The diary pages of Frida Kahlo, or the entries to which we have visual access, appeal to us for a range of reasons. The carefully detailed images, with their vivid palette, live alongside oceanwaves of beautiful handwriting. We can imagine the crinkling of pages we can never touch, each page an expression of a mind that continues to influence and express as long as we continue to gaze at it. But how can we make use of it?
Some of us write every day. It is our practice, a learned thing, a well tended habit. Or we do not write every day but have been told endlessly we must, that we are less of something if we do not commit. But when we do write, whenever it is that we write, daily or wheneverly or whatever, we tend to separate text from image. We type, or we write in longhand, and if we do draw, we draw separately, perhaps in a notebook reserved for drawing.

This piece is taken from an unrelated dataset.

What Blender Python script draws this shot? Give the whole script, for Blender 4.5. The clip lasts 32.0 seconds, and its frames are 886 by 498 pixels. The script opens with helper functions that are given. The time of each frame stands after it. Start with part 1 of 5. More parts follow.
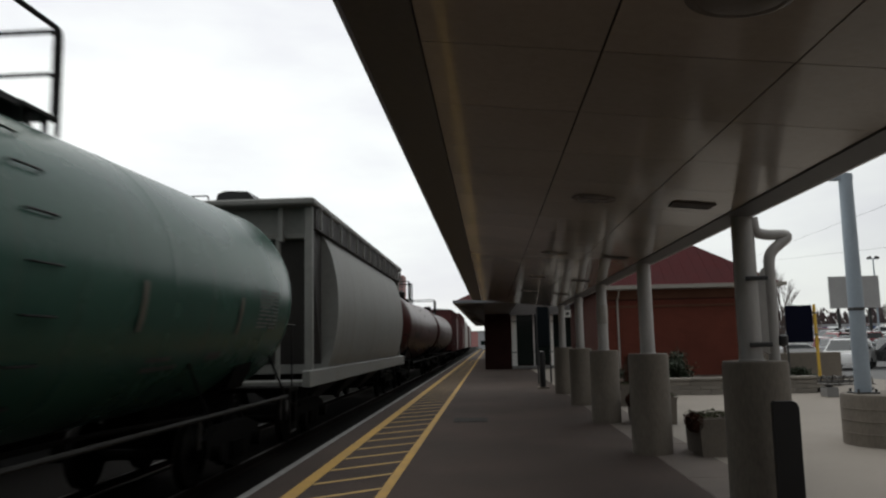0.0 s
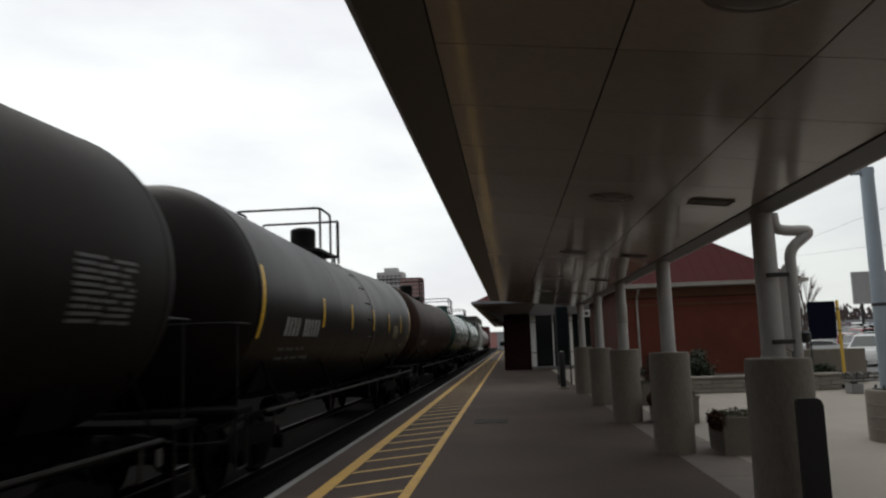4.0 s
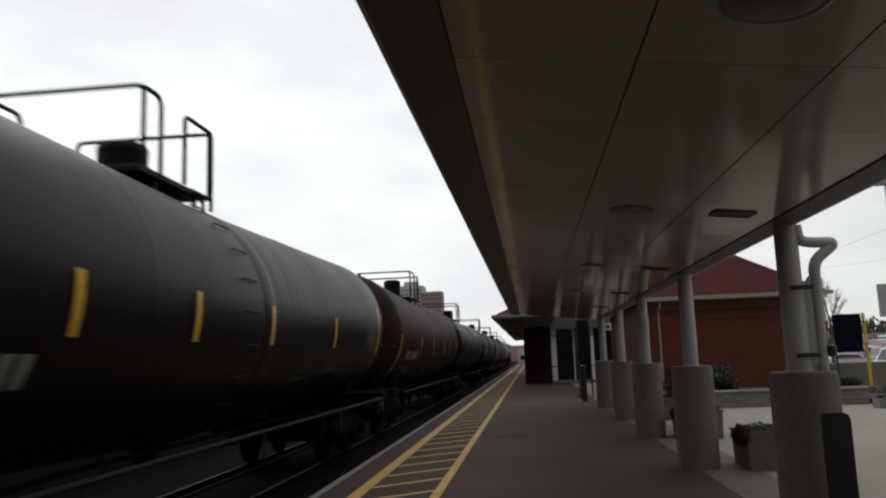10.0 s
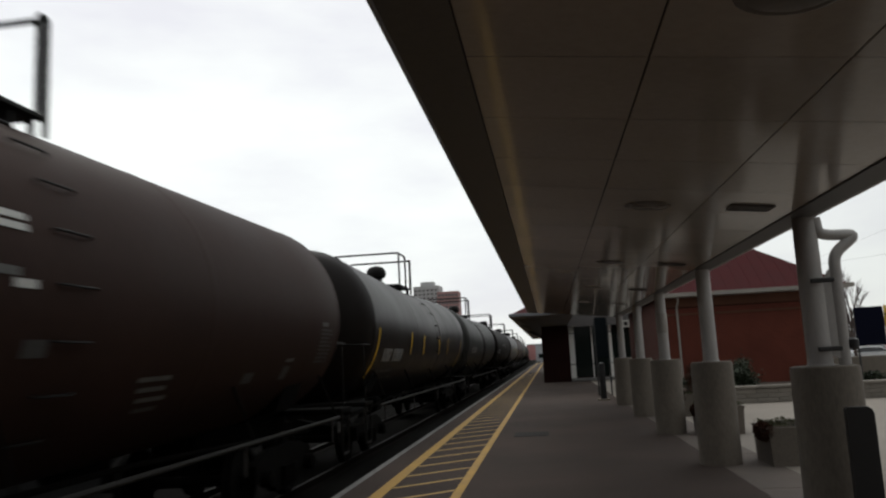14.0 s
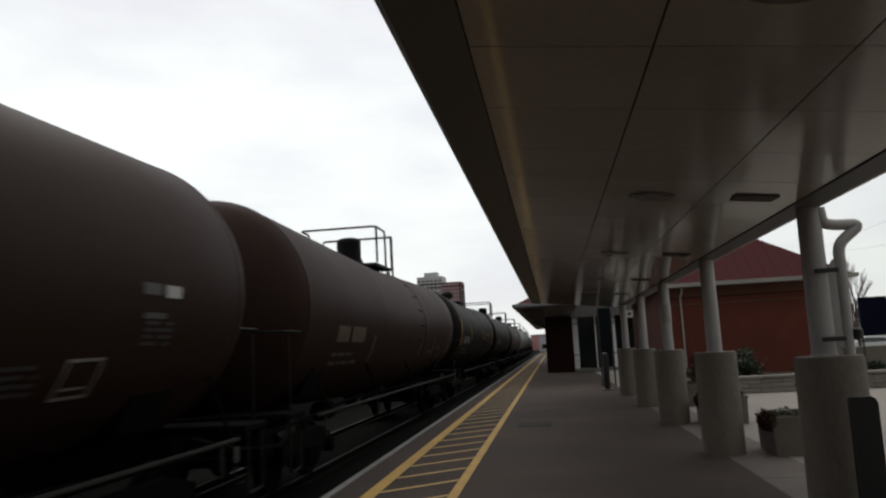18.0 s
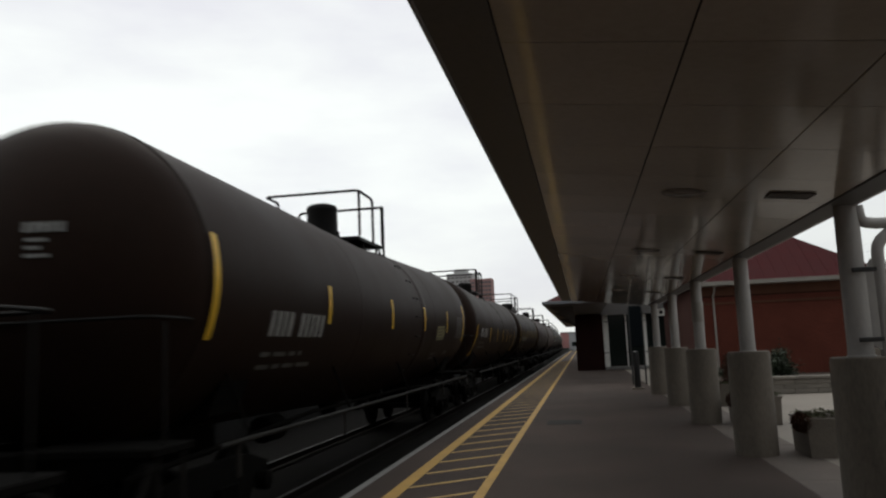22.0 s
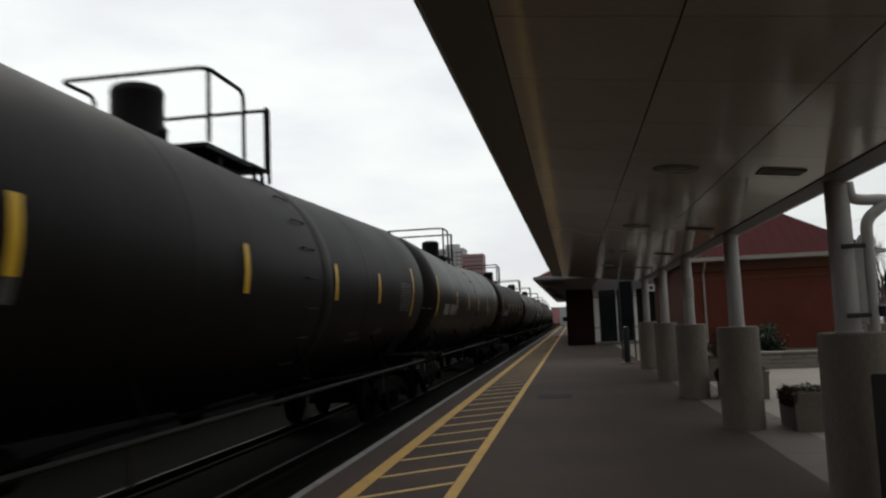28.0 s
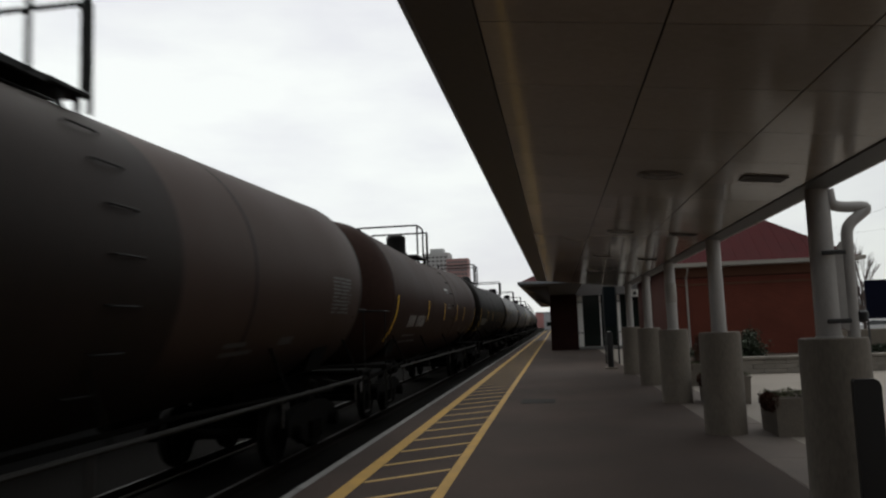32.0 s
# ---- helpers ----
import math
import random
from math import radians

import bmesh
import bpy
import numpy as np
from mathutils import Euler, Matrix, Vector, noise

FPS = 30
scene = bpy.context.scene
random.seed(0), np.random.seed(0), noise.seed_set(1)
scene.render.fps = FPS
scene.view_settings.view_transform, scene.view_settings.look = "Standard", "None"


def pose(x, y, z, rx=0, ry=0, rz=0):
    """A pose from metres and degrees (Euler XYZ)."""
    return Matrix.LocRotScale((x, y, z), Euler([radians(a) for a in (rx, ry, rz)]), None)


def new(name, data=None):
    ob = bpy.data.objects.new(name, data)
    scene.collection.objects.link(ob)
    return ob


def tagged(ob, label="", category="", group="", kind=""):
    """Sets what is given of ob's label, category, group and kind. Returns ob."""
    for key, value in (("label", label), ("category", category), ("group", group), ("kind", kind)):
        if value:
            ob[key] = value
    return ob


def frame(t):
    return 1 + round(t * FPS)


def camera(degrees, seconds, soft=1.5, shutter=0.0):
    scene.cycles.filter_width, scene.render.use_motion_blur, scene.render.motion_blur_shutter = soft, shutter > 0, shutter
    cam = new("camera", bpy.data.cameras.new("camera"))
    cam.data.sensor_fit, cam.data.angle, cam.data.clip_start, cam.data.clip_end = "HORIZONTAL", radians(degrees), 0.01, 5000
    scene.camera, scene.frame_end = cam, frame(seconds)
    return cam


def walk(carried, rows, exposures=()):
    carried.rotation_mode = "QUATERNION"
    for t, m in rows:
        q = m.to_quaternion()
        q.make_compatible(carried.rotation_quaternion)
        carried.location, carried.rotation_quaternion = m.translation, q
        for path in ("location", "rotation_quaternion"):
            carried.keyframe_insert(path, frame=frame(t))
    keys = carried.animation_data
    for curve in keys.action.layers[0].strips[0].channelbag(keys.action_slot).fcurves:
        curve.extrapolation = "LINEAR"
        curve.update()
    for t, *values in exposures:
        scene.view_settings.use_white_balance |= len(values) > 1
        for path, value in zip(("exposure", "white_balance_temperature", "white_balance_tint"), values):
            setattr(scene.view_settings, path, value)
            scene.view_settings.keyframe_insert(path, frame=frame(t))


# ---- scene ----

But why? Why do we keep the two practices separate? Does one seem more useful than the other? Don’t words fuel drawings fuel words and back again?
I’ve kept separate journals for as long as I can remember. But when someone asks me what I am writing, I tend to sketch a world or an idea. I have no sentences for it. And if they ask about my visual or installation art, I only have sentences, paragraphs, clouds and clouds of text, to explain. So I am bringing Frida back into my world not as an icon or a set of earrings but a model. How to express. How to bring it together. How to adopt a holistic creative practice. Draw where you write. Write where you draw. Go deeper. And I’d love to hear how you create, how you get ideas, where you develop your Next Work, and why.
These are really good questions. For me I fear my drawings are terrible, but maybe they would be less awful if I actually practiced them, or played with them along side my writing. I am now thinking a poem with squirrels in a noisy willow tree might benefit from a free-hand tree sketch on the page beside it. It couldn’t hurt, and it might shake something loose.